In the work I do, I often see a dark side to organizations and relationships that have collaboration and being nice as values. It can easily become a smokescreen behind which people avoid accountability and clarity.
I have noticed a tendency for people to spend a lot of time in high-energy meetings and discussions, and a high resistance at the end of those meetings and discussions to clarify—“Do I have the next action on this, or do you?” or “Whose is this now, to make happen?”
This lack of declaring an owner for the action, outcome, or area of focus is why at home many couples and families have huge stacks of papers and “stuff” on the counter between the kitchen and the dining room, by the phone, and in the front hall, and why a lot of personal projects are “stuck.” No in-trays. No immediate physical, visible distinction as to who actually has the next action or decision about this bill, this brochure, this note from the teacher. Everybody sort of feels responsible for it, but no one really owns it. So it doesn’t happen.
It is fascinating that whenever two or more are responsible for something, usually nobody is.
Managers, executives, and parents would all love to have staff and their teams and their families all work together in harmonious flow toward the group goals, with everyone keeping their eye on everything that needs doing, and making sure it gets done. But if responsibility has not been allocated to one person for a particular outcome, the responsibility travels up the ladder until it lands with the one someone who will have to make it happen. That is usually why small companies moving from mom-pop to senior team management often have stress at the top—learning how to effectively chunk off definable areas of responsibility so the owners can stop getting nickel-and-dime’d with details from below.

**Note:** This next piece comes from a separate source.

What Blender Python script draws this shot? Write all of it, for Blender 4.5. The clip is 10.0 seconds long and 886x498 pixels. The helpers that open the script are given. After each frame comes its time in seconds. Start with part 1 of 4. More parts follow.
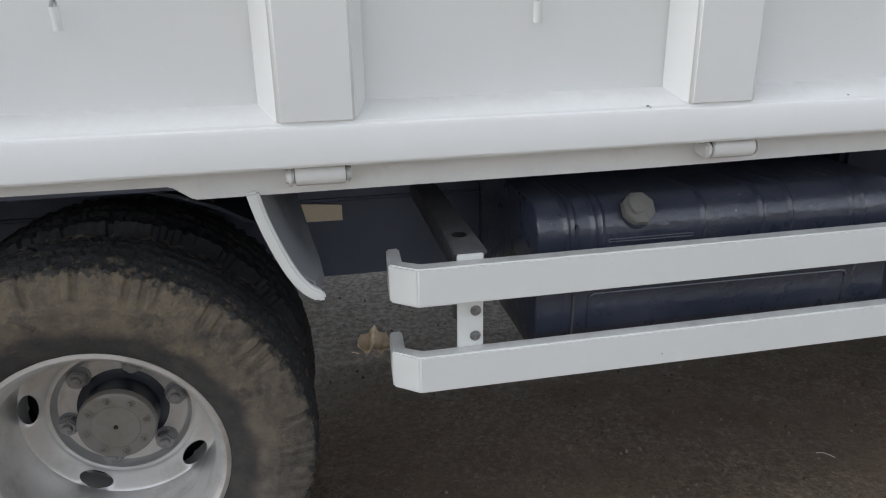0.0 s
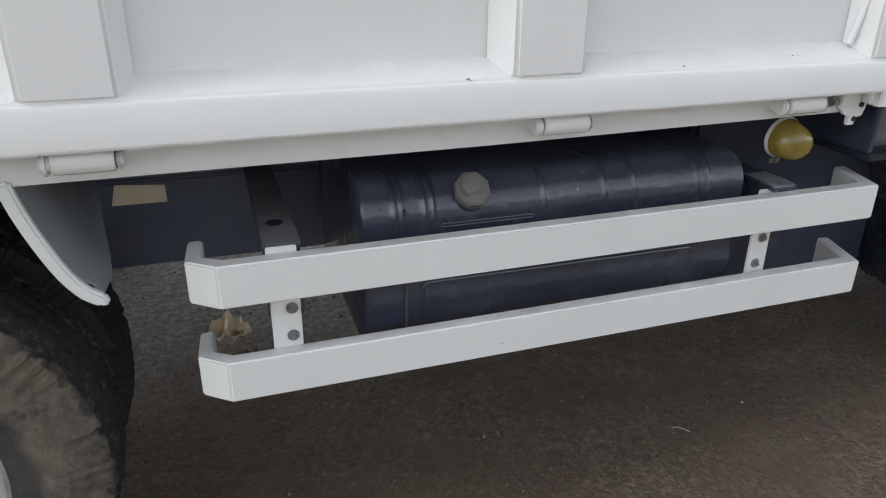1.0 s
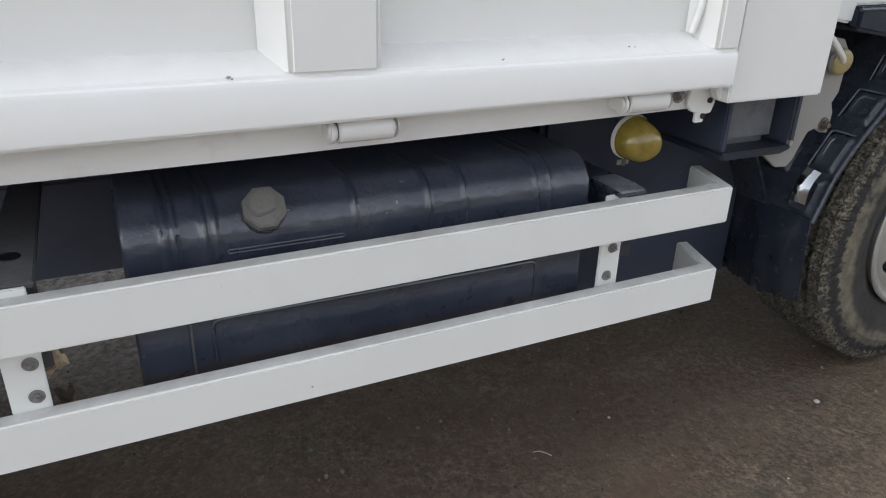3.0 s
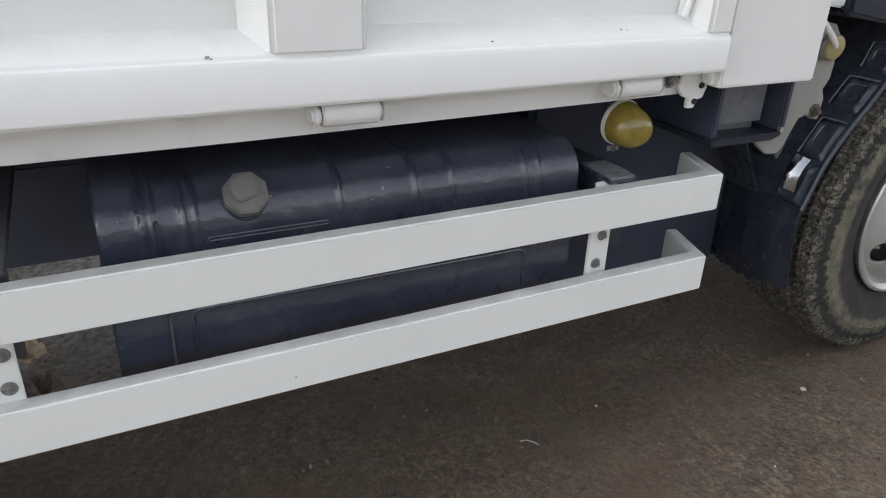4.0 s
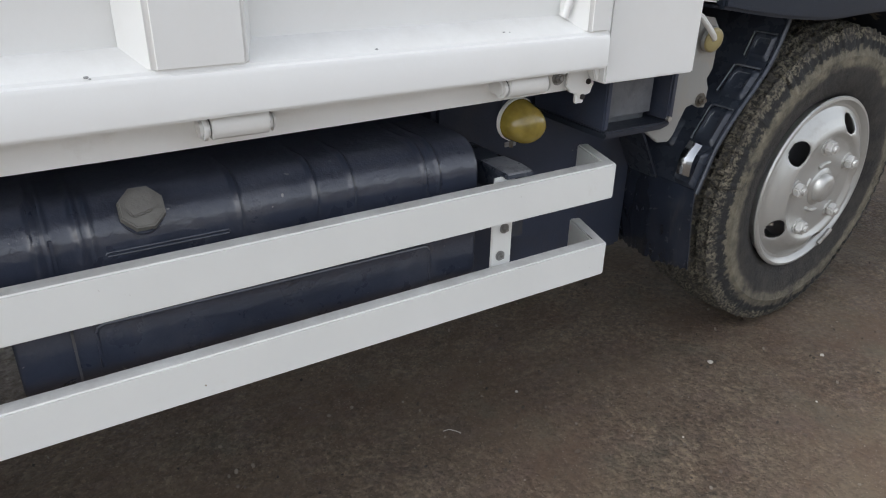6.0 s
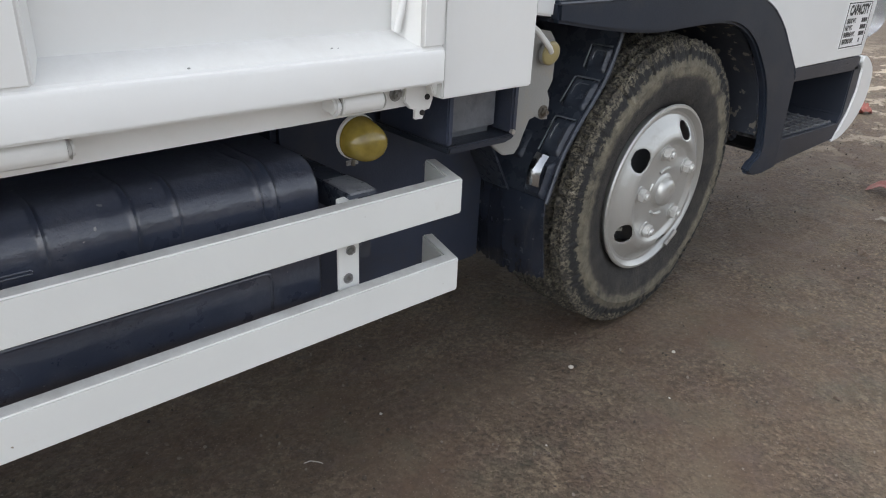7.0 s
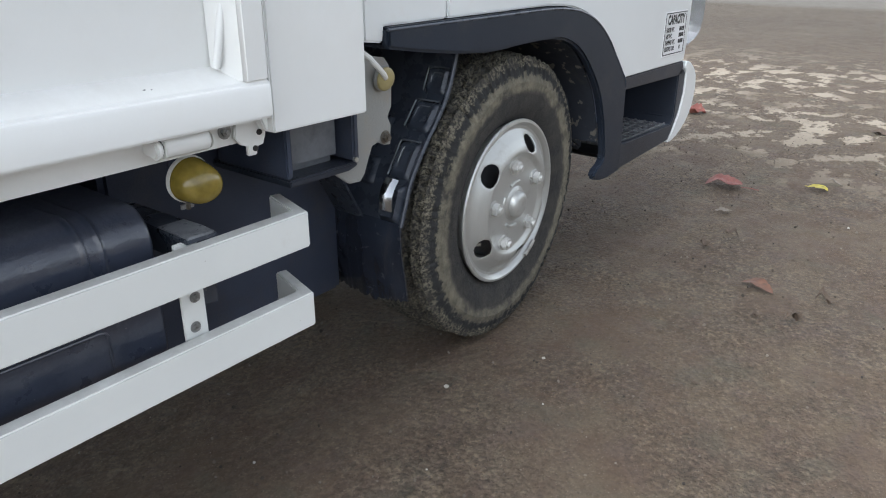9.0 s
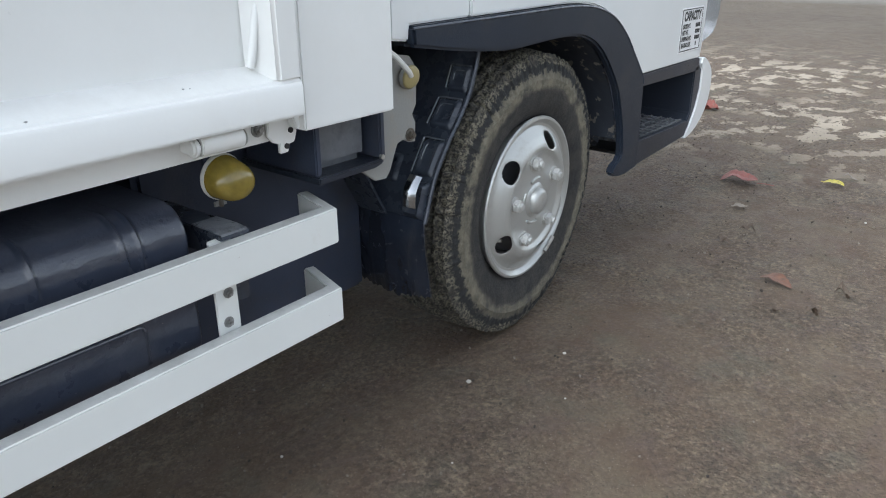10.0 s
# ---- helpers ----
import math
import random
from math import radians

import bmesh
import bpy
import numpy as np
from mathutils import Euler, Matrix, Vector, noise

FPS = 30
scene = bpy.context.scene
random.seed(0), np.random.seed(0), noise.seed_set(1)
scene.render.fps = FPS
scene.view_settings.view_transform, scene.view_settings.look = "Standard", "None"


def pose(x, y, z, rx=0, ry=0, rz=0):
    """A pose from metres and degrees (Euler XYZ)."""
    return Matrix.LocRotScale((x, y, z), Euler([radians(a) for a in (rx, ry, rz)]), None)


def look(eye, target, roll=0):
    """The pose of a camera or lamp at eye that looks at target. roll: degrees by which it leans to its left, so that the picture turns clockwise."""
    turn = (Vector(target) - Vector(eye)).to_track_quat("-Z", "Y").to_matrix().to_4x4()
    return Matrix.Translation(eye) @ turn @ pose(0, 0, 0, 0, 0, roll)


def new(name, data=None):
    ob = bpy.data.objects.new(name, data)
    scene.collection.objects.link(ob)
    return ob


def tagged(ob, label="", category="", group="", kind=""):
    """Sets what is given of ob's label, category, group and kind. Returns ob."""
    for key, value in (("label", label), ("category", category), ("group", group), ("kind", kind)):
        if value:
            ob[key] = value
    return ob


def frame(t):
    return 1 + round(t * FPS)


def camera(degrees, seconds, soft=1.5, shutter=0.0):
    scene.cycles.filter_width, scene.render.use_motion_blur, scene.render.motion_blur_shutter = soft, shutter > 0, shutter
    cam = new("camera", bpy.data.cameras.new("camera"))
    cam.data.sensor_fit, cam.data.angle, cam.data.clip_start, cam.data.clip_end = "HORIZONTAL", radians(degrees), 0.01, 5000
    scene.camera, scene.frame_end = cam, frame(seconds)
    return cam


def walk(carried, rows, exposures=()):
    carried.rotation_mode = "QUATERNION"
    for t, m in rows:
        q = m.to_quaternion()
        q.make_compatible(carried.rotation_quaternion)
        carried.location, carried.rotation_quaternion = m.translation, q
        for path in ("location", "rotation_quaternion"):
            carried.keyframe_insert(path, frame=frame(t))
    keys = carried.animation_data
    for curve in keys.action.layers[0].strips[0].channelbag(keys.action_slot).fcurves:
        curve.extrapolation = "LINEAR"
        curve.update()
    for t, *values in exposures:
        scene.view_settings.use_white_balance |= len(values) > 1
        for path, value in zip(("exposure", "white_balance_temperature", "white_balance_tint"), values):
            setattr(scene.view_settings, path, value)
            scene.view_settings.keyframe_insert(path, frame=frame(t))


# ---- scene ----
cam = camera(63.05, 10.0, soft=1.1)
PATH = [
    (0, (-0.2464, -1.0869, 1.0389), (0.0967, 0.7554, 0.3403), -1.92),
    (0.5, (-0.1870, -1.0681, 1.0470), (0.3509, 0.7104, 0.3071), -1.60),
    (1, (-0.0705, -0.9990, 1.0372), (0.4902, 0.7415, 0.2272), -0.54),
    (1.5, (0.0705, -0.9032, 1.0177), (0.6784, 0.7969, 0.1573), 0.54),
    (2, (0.1285, -0.8638, 1.0074), (0.7764, 0.8027, 0.1113), -0.70),
    (2.5, (0.1456, -0.8780, 1.0058), (0.8861, 0.7714, 0.1509), 0.96),
    (3, (0.1480, -0.8870, 1.0129), (0.9179, 0.7577, 0.1750), 0.58),
    (3.2, (0.1500, -0.8843, 1.0067), (0.9413, 0.7484, 0.1652), 0.57),
    (4.5, (0.1640, -0.8600, 1.0041), (0.9631, 0.7424, 0.1130), 1.42),
    (5, (0.1758, -0.8617, 1.0051), (0.9842, 0.7292, 0.1020), 1.25),
    (5.2, (0.1756, -0.8672, 1.0048), (0.9921, 0.7215, 0.1053), 1.20),
    (6.3, (0.2225, -0.9278, 1.0345), (1.2271, 0.5604, 0.1536), 0.67),
    (6.5, (0.2438, -0.9085, 1.0211), (1.3029, 0.5434, 0.1436), 1.36),
    (7, (0.2738, -0.9178, 1.0298), (1.4733, 0.4328, 0.1712), 1.70),
    (7.5, (0.2965, -0.9350, 1.0291), (1.6204, 0.3139, 0.1999), 2.04),
    (8, (0.2996, -0.9502, 1.0261), (1.6775, 0.2550, 0.2204), 1.36),
    (8.5, (0.3066, -0.9541, 1.0304), (1.7062, 0.2305, 0.2316), 0.65),
    (9, (0.3234, -0.9522, 1.0298), (1.7611, 0.1904, 0.2375), -0.40),
    (9.5, (0.3247, -0.9492, 1.0274), (1.7743, 0.1778, 0.2346), -0.88),
    (10, (0.2881, -0.9363, 1.0310), (1.7109, 0.2230, 0.2362), -1.00),
]
walk(cam, [(t, look(eye, target, roll)) for t, eye, target, roll in PATH], [
    (0, 1.00, 6400, 10), (1.0, 1.07, 6450, 10), (2.5, 1.16, 6500, 11), (5, 1.19, 6500, 11), (6.5, 1.22, 6500, 11), (8, 1.23, 6280, 9), (9, 1.25, 6200, 8.5), (10, 1.26, 6050, 7)])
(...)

The exception to this is the rare occasion when literally all the players are equally and independently committed to making something happen, whether anyone else does it or not. This I’ll-do-it-if-it-needs-doing-and-nobody-else-is-doing-it mentality is seen from time to time in small combat teams, highly charged athletic teams, and occasionally project teams super-galvanized to dynamic successful (or survival) outcomes.
There needs to be at least one person who has accountability by assignation or default for bringing something to the finish line. Being nice and not deciding who it is, is not really nice at all.